"The Unwritten History": Alexander Gumby's African America

Gumby's Culture > Introduction

Pictured at right:
A page from Gumby's scrapbook, "The Negro in Baseball."
See: Baseball for more information.

One way of understanding Gumby's scrapbook project as a whole is to view it as his attempt to use tangible objects to represent intangible ideas. If those objects are the building blocks of history, it is only because they represent the experiences of the people who lived that history. This is certainly the case in the many volumes that Gumby devoted to individuals, whose lives and cultural impacts were undoubtedly more than the sum of the work they produced, the photographs and other mementos they left behind, or the journalism reported about them. Similarly, Gumby used the publications and ephemera produced by particular institutions to stand in for both the activities and the purposes of those institutions, and he presented events both noteworthy and unexceptional as elements that help to build but do not fully comprise longer histories that extend well beyond their internal time frames.

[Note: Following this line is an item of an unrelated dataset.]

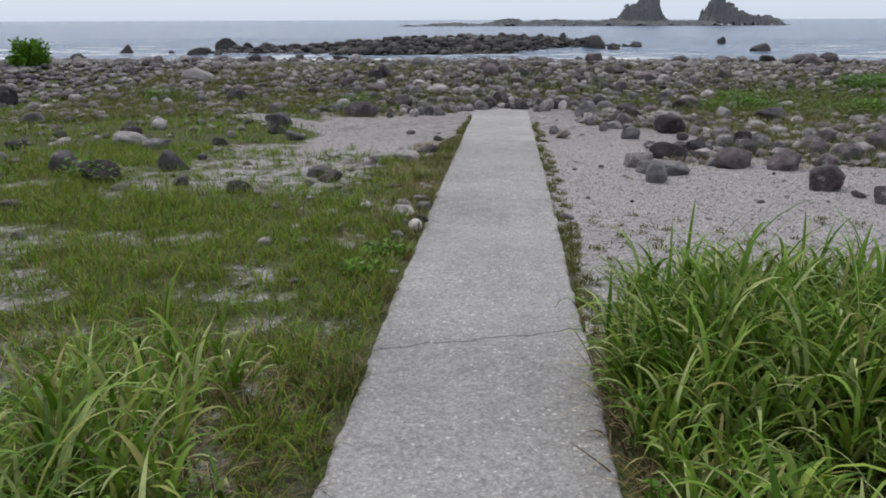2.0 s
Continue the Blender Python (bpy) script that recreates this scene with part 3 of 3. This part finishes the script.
def heap(name, stones, v, f, material, label, category="boulders", seed=3, sink=0.2):
    """Many stones joined in one mesh."""
    r = np.random.default_rng(seed)
    kinds = [stone_shape(v, 100 + k, k % 3 == 0) for k in range(12)]
    vs, fs, at = [], [], 0
    for k, base in enumerate(kinds):
        s = stones[k::len(kinds)]
        if not len(s):
            continue
        n = len(s)
        turn, tip = r.uniform(0, 2 * np.pi, n), r.normal(0, 0.25, n)
        p = base[None] * np.stack([s[:, 3], s[:, 3], s[:, 4]], 1)[:, None]
        p = np.stack([p[..., 0], p[..., 1] * np.cos(tip)[:, None] - p[..., 2] * np.sin(tip)[:, None], p[..., 1] * np.sin(tip)[:, None] + p[..., 2] * np.cos(tip)[:, None]], -1)
        c, d = np.cos(turn)[:, None], np.sin(turn)[:, None]
        p = np.stack([p[..., 0] * c - p[..., 1] * d, p[..., 0] * d + p[..., 1] * c, p[..., 2]], -1)
        p += (s[:, :3] + np.stack([0 * s[:, 4], 0 * s[:, 4], s[:, 4] * (0.5 - sink)], 1))[:, None]
        vs.append(p.reshape(-1, 3))
        fs.append((f[None] + (at + np.arange(n) * len(v))[:, None, None]).reshape(-1, 3))
        at += n * len(v)
    return tagged(new(name, mesh_of(name, np.concatenate(vs), np.concatenate(fs), material)), label, category, kind="stuff")


rest = np.array(REST)
rest = np.column_stack([rest[:, :2], land(rest[:, 0], rest[:, 1]), rest[:, 2:]])
close = (np.abs(rest[:, 0]) < 4.5) & (rest[:, 1] < 23.5)
heap("boulder_bank", rest[close], V2, F2, RUBBLE, "packed grey and brown sea-worn stones of a shore bank")
heap("far_boulder_bank", rest[~close], V1, F1, RUBBLE, "spread of grey shore stones towards the water", seed=5)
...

This metonymic approach is no more clearly on display in Gumby's scrapbook collection than it is in the many volumes and individual pages in which he attempted to capture a sense of the culture of his era rather than simply record its events or chronicle its individuals' accomplishments. Thus Gumby brought together, for example, multiple clippings from disparate and unrelated sources in order to give a general sense of a developing debate over the propriety of certain language referencing African Americans. Even as he documented particular instances of lynch mobs in action, Gumby similarly created pages like the one reproduced here, in which multiple poems on the theme of lynch violence show how those individual events created a cultural element that was both related to and transcendent of them. If the overall goal of Gumby's scrapbook project was to provide the elements that could be combined in order to write a US history that included African Americans, these pages and volumes devoted to culture suggest in miniature how this might be done. By identifying the common themes that generated both popular and artistic cultural production, one might begin to understand how the disparate individuals, institutions, and events of the past worked to create the context that defined the present.